Alphonse Milne-Edwards was a French mammalogist, ornithologist and carcinologist. He was the son of Henri Milne-Edwards. Milne-Edwards obtained a medical degree in 1859 and became assistant to his father at the Jardin des Plantes in 1876. He became the director of the Muséum National d'Histoire Naturelle in 1891, devoting himself especially to fossil birds and deep-sea exploration. In 1881 he undertook a survey of the Gulf of Gascony with Léopold de Folin and worked aboard the Travailleur and the Talisman on trips to the Canary Islands, the Cape Verde Islands, and the Azores. For this, he received a gold medal of the Royal Geographical Society
Christian Gottfried Ehrenberg was a German naturalist, zoologist, comparative anatomist, geologist and microscopist.

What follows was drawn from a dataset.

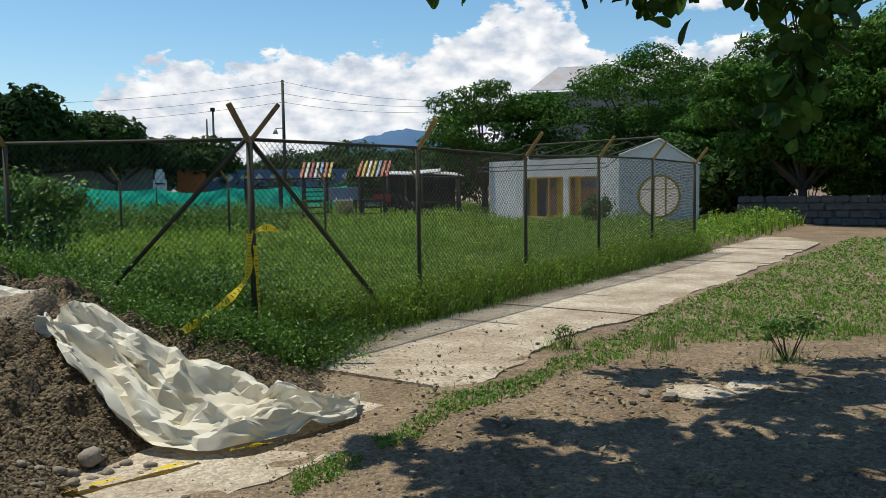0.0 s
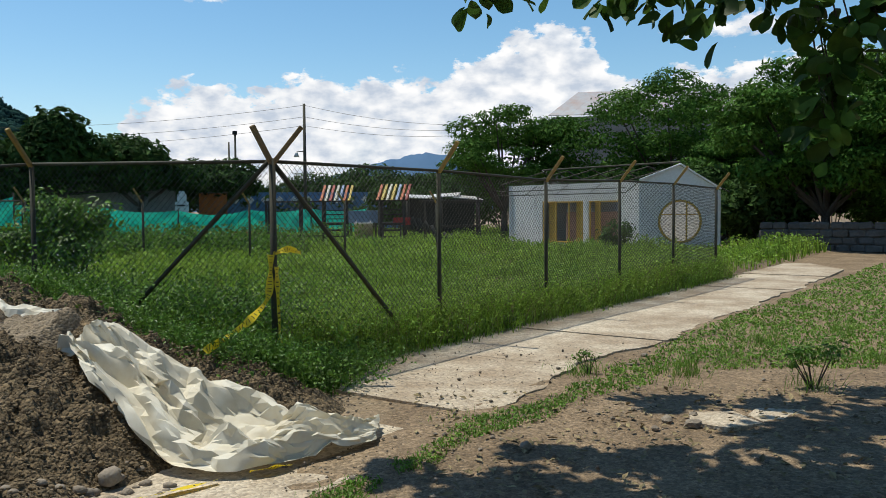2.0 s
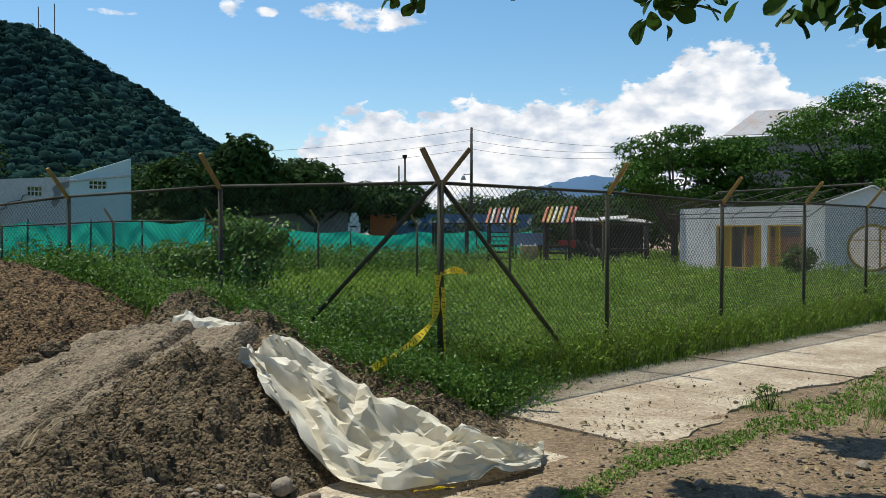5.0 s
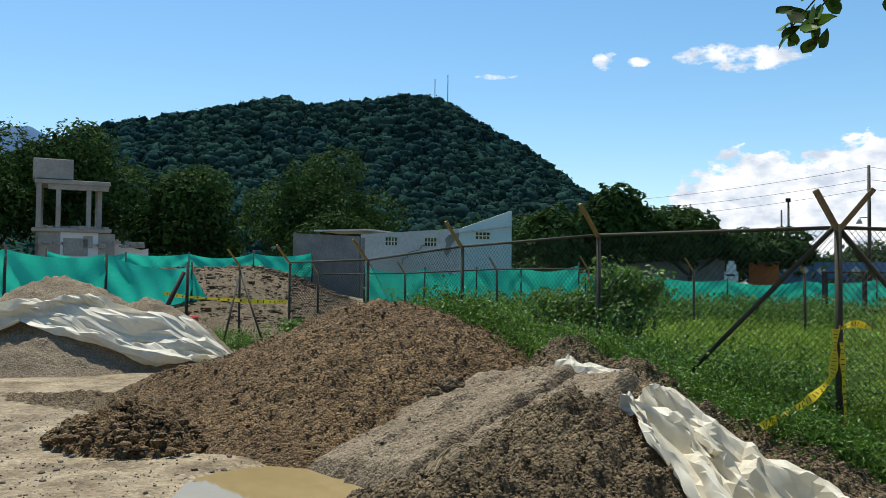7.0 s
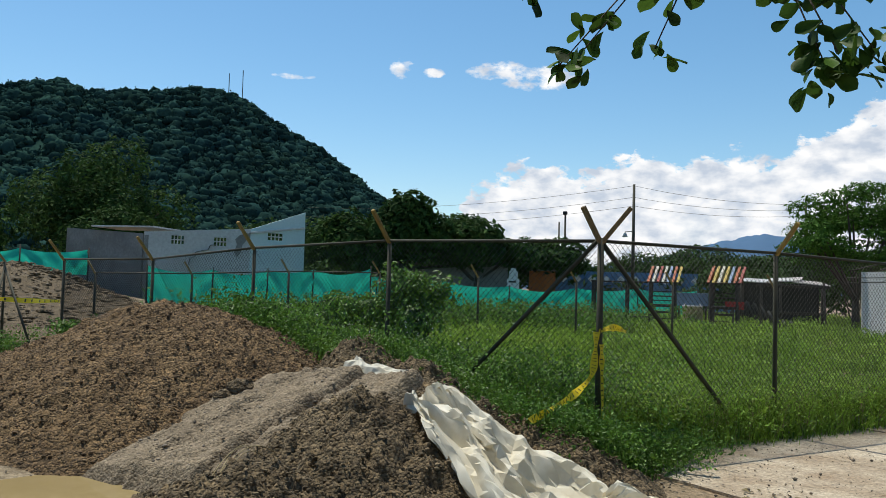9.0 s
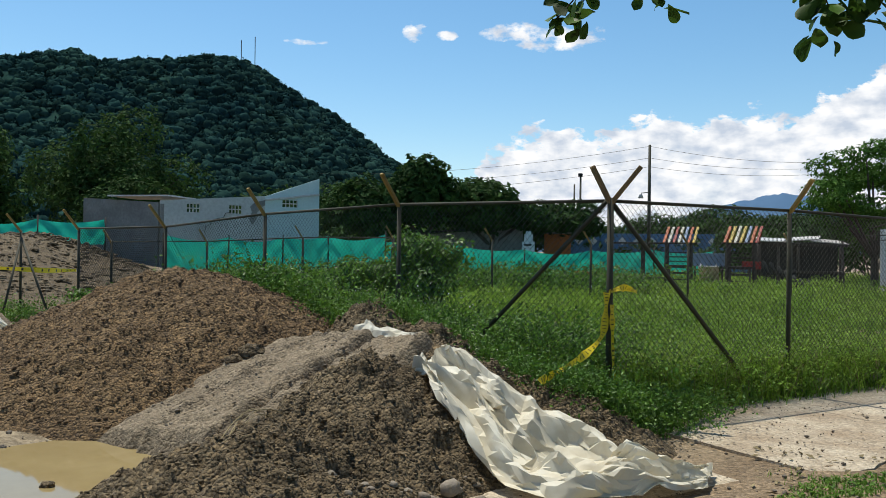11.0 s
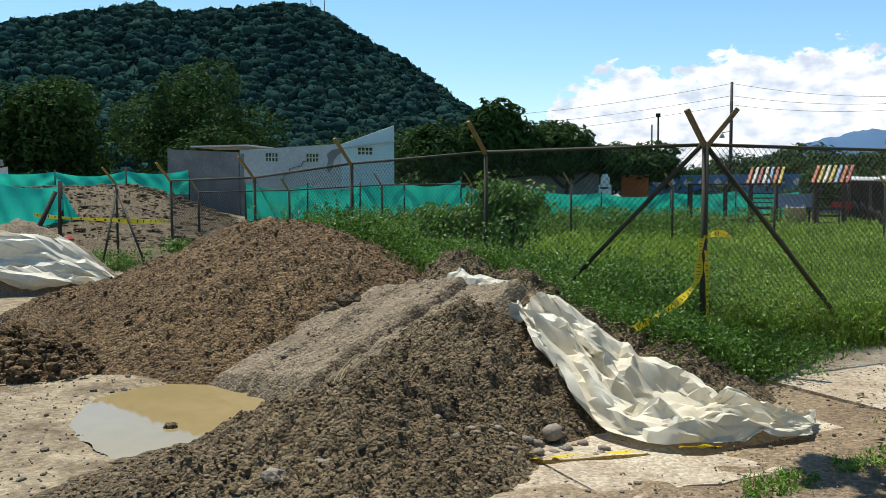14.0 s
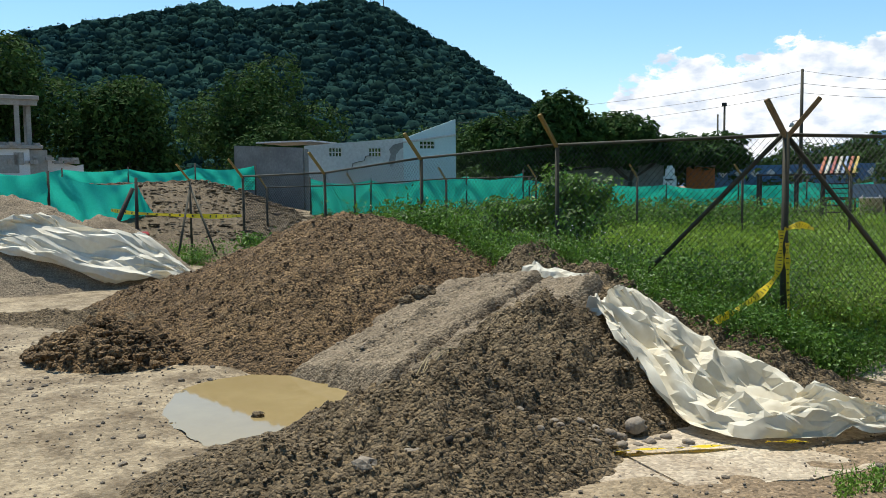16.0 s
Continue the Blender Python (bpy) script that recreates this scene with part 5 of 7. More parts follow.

Daniel Giraud Elliot was an American zoologist. He used his wealth to publish a series of colour-plate books on birds and animals. Elliot wrote the text himself and commissioned artists such as Joseph Wolf and Joseph Smit, both of whom had worked for John Gould, to provide the illustrations. The books included A Monograph of the Phasianidae (Family of the Pheasants) (1870–72), A Monograph of the Paradiseidae or Birds of Paradise (1873),[3] A Monograph of the Felidae or Family of Cats (1878) and Review of the Primates (1913). In 1899 he was invited to join the Harriman Alaska Expedition to study and document wildlife along the Alaskan coast. Elliot was one of the founders of the American Museum on Natural History in New York City, of the American Ornithologists' Union and of the Société zoologique de France. He was also curator of zoology at the Field Museum in Chicago
James Cossar Ewart was a Scottish zoologist. He performed breeding experiments with horses and zebras which disproved earlier theories of heredity. He studied medicine from 1871 to 1874 at the University of Medicine. After graduation, he became an anatomy demonstrator under William Turner and then held the position of Curator of the Zoological Museum at University College, London, where he assisted Ray Lankester (later director of the Natural History Museum) by making zoological preparations for the museum and providing teaching support for Lankester's course in practical zoology. In 1878 he returned to Scotland to take a post of Regius Professor of Natural History at the University of Aberdeen from where he moved to the University of Edinburgh in 1882, staying in the post until 1927.